- _SHORT TASK_:
The lines to return are those from the one containing "for t, m in" down to the one containing "return (m.translation, way, ob.name, place, normal)", inclusive; return them exactly and nothing else.
>> Begin DATA PROVIDED
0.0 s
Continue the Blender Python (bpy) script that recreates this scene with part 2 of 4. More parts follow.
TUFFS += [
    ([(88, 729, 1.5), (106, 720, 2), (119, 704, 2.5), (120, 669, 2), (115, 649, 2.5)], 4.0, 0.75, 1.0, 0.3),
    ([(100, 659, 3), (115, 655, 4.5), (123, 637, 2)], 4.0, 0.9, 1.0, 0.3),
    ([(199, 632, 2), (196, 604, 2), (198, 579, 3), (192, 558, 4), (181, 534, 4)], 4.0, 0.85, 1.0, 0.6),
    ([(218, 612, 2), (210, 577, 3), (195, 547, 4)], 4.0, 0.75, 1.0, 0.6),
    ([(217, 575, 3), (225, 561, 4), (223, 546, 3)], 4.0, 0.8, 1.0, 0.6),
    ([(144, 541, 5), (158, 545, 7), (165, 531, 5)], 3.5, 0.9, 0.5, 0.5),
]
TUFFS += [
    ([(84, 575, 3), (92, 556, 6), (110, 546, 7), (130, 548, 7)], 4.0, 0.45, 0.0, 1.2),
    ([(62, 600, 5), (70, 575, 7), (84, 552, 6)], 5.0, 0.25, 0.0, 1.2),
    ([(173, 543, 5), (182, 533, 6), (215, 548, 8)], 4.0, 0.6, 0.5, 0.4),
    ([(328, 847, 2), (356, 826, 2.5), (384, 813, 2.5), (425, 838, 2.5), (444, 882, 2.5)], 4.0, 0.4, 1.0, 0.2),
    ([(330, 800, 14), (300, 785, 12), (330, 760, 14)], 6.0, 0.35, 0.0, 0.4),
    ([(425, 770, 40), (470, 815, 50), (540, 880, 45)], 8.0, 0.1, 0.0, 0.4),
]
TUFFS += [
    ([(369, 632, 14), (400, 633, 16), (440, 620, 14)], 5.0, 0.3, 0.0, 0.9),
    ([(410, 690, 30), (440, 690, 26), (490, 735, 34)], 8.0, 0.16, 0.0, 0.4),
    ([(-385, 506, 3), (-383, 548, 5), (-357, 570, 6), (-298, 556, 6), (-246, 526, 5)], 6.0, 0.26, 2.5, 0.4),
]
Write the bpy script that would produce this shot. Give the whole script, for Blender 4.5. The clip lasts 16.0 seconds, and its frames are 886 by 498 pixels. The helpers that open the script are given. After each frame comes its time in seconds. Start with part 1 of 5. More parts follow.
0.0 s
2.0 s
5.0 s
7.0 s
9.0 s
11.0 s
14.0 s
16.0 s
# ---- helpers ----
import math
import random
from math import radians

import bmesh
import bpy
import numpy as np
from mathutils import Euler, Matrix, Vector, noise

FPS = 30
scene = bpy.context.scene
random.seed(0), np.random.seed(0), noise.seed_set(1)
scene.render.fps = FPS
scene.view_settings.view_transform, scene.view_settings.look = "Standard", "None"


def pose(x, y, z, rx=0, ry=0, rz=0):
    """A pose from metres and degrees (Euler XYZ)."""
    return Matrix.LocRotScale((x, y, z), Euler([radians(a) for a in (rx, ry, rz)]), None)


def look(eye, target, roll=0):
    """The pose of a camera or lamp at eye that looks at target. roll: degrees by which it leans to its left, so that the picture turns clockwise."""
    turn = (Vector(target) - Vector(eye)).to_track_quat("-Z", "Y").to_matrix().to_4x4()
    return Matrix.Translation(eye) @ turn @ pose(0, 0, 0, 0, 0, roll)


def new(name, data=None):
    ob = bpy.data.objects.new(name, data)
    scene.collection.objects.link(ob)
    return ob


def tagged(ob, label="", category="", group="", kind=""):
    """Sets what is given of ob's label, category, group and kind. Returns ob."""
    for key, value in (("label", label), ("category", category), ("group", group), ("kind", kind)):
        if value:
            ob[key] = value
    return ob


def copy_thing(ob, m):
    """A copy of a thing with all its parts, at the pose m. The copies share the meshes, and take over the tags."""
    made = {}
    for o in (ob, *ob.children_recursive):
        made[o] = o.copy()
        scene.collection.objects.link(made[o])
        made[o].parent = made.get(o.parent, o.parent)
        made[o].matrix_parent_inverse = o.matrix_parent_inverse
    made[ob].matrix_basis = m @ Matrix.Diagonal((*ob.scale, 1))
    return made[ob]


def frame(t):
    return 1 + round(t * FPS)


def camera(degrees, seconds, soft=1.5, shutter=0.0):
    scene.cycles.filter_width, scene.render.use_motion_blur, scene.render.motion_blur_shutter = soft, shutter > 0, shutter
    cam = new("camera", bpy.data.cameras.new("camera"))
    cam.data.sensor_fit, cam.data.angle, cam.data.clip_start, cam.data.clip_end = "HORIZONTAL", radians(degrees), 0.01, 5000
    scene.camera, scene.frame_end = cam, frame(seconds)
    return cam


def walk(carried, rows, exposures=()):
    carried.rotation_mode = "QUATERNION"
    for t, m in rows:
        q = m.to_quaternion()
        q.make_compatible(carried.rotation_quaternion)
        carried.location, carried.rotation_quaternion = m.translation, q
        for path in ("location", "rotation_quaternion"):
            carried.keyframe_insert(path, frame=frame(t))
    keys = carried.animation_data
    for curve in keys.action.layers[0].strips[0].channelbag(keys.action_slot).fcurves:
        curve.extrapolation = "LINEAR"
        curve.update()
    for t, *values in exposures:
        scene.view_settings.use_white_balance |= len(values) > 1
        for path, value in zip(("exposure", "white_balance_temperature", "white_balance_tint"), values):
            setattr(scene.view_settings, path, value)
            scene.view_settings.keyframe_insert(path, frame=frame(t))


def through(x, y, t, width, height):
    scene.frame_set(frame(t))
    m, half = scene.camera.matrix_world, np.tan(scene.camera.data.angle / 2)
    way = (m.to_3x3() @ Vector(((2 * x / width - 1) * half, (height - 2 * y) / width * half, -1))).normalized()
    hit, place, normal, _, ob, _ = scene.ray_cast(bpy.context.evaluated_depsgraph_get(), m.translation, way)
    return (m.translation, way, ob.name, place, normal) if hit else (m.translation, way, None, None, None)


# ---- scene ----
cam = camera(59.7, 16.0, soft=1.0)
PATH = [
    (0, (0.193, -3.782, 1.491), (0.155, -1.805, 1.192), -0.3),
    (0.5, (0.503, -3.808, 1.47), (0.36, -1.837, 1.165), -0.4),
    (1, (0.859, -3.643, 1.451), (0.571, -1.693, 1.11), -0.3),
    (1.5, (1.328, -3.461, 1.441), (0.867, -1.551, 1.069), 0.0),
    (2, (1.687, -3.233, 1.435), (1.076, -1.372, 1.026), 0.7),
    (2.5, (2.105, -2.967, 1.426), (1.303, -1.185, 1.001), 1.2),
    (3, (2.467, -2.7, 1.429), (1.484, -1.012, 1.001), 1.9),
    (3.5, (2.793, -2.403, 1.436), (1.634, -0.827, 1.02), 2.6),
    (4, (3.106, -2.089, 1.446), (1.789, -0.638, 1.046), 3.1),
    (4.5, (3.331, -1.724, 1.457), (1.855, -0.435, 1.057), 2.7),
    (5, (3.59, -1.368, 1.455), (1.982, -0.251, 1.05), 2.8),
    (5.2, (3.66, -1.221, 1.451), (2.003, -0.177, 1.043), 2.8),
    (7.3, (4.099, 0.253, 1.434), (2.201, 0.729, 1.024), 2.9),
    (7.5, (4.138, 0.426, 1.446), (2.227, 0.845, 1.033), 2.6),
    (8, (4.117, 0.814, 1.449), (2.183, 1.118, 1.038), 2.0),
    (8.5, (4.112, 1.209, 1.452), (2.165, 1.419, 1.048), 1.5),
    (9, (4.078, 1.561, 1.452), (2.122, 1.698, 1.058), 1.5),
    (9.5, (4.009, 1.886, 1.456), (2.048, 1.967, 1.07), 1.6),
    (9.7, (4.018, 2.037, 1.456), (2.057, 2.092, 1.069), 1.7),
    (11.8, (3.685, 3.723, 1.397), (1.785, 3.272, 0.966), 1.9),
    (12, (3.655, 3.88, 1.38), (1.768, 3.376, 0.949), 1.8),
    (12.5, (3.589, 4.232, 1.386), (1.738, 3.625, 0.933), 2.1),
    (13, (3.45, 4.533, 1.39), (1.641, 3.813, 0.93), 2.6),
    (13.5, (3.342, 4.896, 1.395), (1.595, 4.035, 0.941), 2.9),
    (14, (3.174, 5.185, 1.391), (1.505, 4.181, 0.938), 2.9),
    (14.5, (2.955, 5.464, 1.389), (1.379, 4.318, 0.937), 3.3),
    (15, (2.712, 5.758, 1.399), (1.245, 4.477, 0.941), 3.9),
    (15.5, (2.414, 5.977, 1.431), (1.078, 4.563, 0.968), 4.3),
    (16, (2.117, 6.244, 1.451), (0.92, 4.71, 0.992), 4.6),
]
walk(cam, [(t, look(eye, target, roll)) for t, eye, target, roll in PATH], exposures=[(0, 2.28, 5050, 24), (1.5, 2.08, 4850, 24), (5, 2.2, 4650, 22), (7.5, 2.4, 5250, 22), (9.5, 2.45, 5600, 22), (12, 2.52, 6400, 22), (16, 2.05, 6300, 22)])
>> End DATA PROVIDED
- _SOLUTION TO THE EXERCISE_:
    for t, m in rows:
        q = m.to_quaternion()
        q.make_compatible(carried.rotation_quaternion)
        carried.location, carried.rotation_quaternion = m.translation, q
        for path in ("location", "rotation_quaternion"):
            carried.keyframe_insert(path, frame=frame(t))
    keys = carried.animation_data
    for curve in keys.action.layers[0].strips[0].channelbag(keys.action_slot).fcurves:
        curve.extrapolation = "LINEAR"
        curve.update()
    for t, *values in exposures:
        scene.view_settings.use_white_balance |= len(values) > 1
        for path, value in zip(("exposure", "white_balance_temperature", "white_balance_tint"), values):
            setattr(scene.view_settings, path, value)
            scene.view_settings.keyframe_insert(path, frame=frame(t))


def through(x, y, t, width, height):
    scene.frame_set(frame(t))
    m, half = scene.camera.matrix_world, np.tan(scene.camera.data.angle / 2)
    way = (m.to_3x3() @ Vector(((2 * x / width - 1) * half, (height - 2 * y) / width * half, -1))).normalized()
    hit, place, normal, _, ob, _ = scene.ray_cast(bpy.context.evaluated_depsgraph_get(), m.translation, way)
    return (m.translation, way, ob.name, place, normal) if hit else (m.translation, way, None, None, None)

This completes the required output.